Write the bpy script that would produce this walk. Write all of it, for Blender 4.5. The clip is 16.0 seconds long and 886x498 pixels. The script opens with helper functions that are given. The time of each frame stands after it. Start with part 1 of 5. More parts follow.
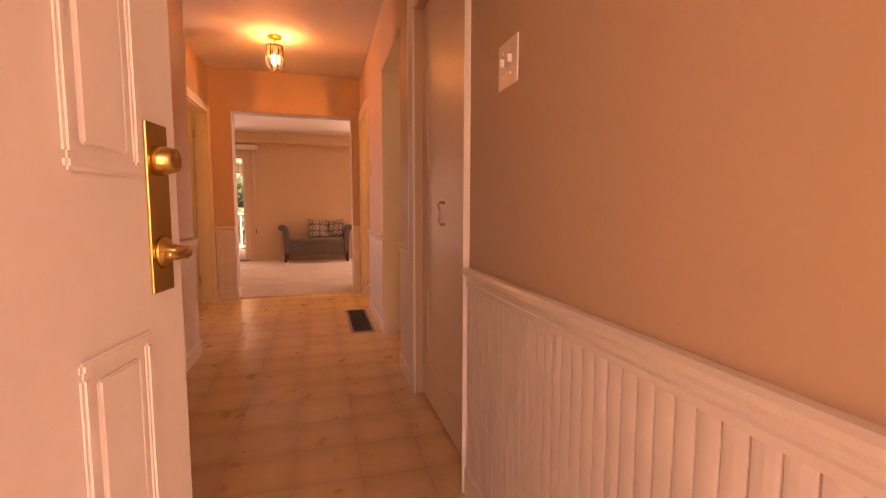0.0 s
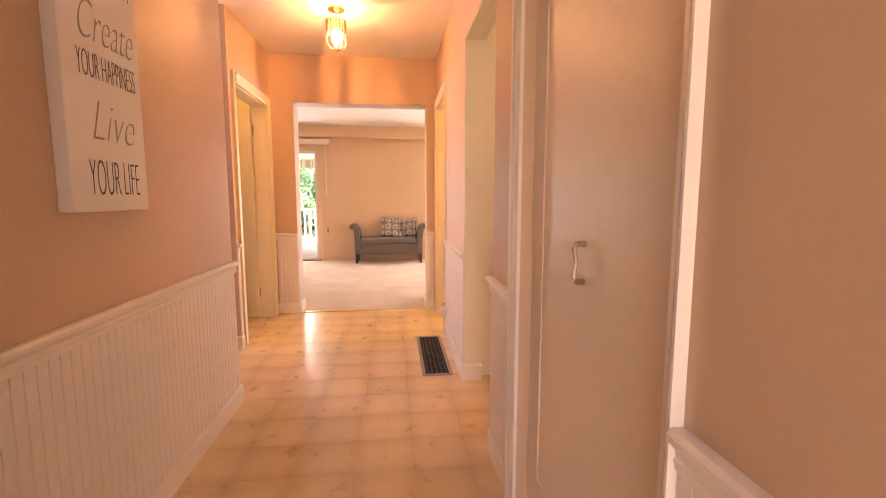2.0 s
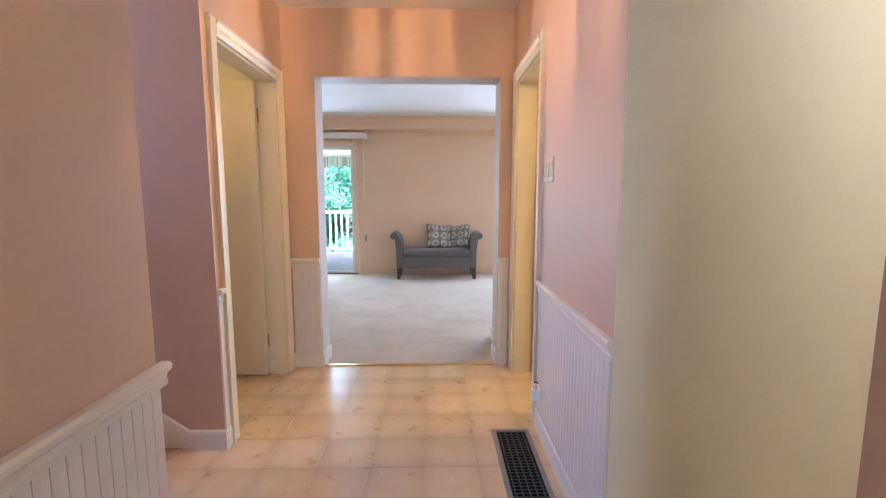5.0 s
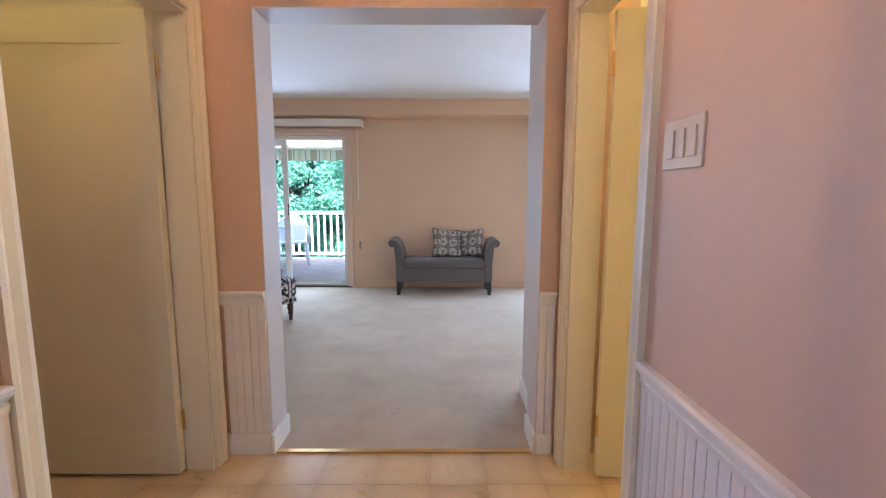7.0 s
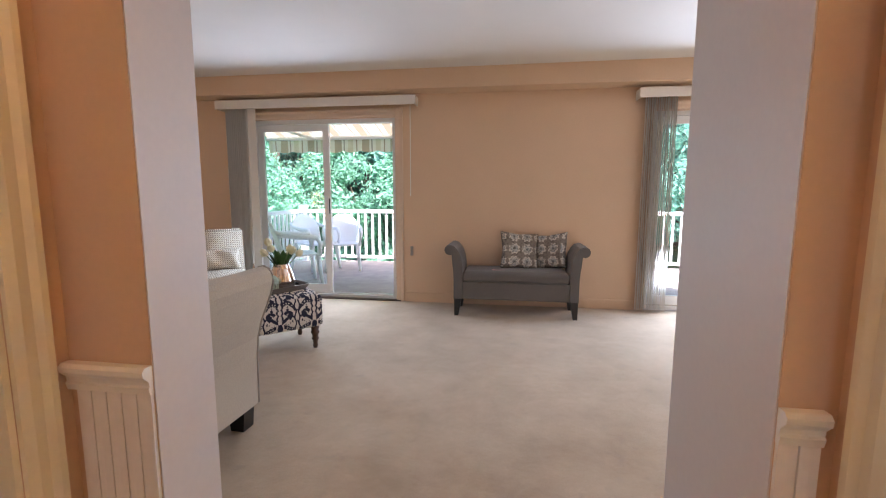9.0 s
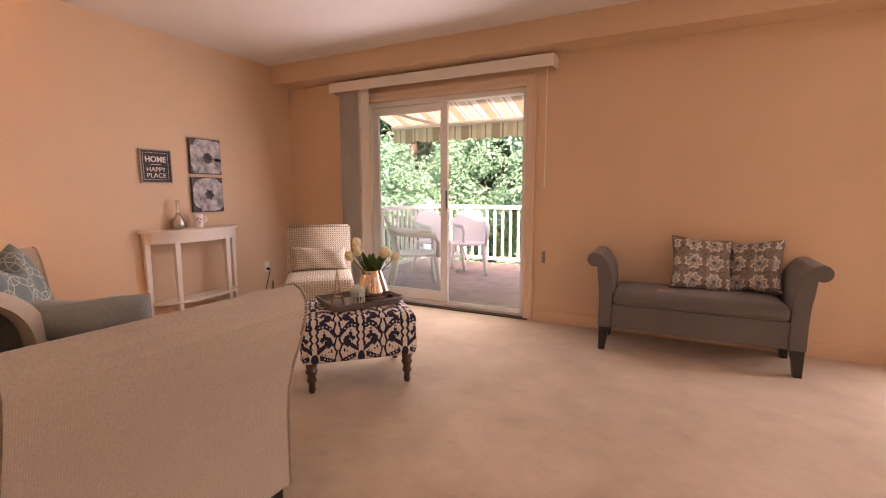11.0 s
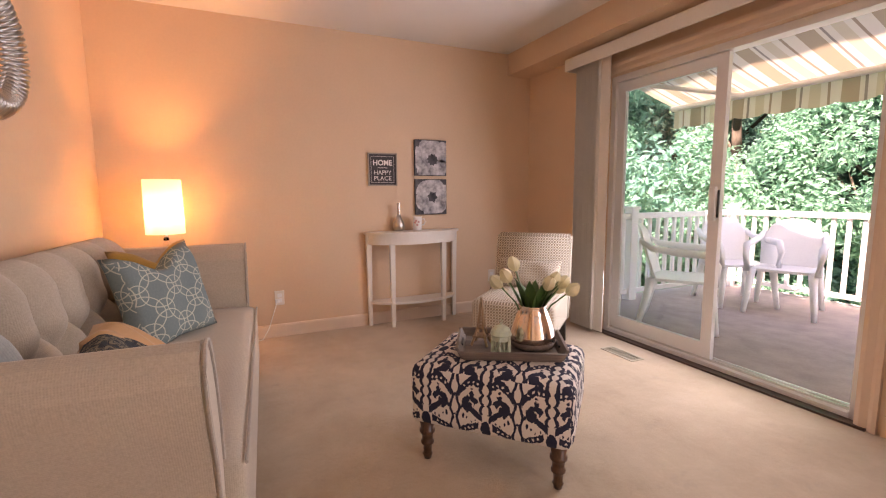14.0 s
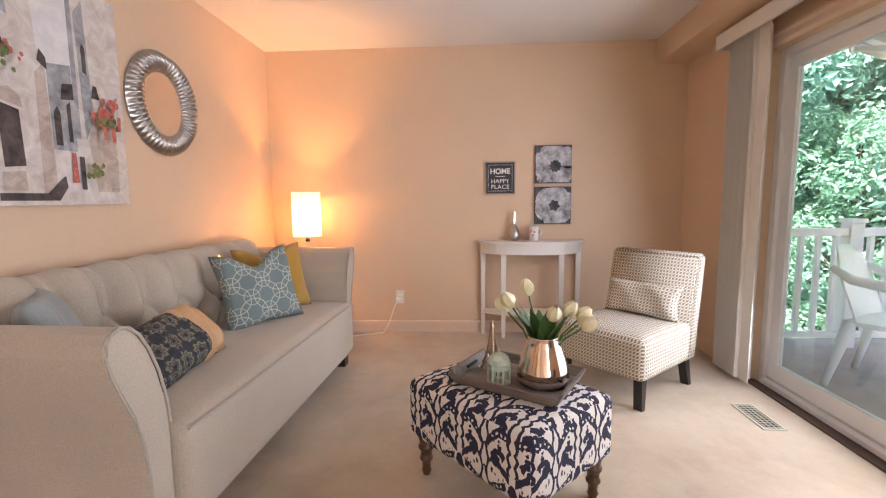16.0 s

▸ EXERCISE DETAILS: Repeat the data exactly, excluding the pictures.

▸ FINAL RESULT:
Write the bpy script that would produce this walk. Write all of it, for Blender 4.5. The clip is 16.0 seconds long and 886x498 pixels. The script opens with helper functions that are given. The time of each frame stands after it. Start with part 1 of 5. More parts follow.
0.0 s
2.0 s
5.0 s
7.0 s
9.0 s
11.0 s
14.0 s
16.0 s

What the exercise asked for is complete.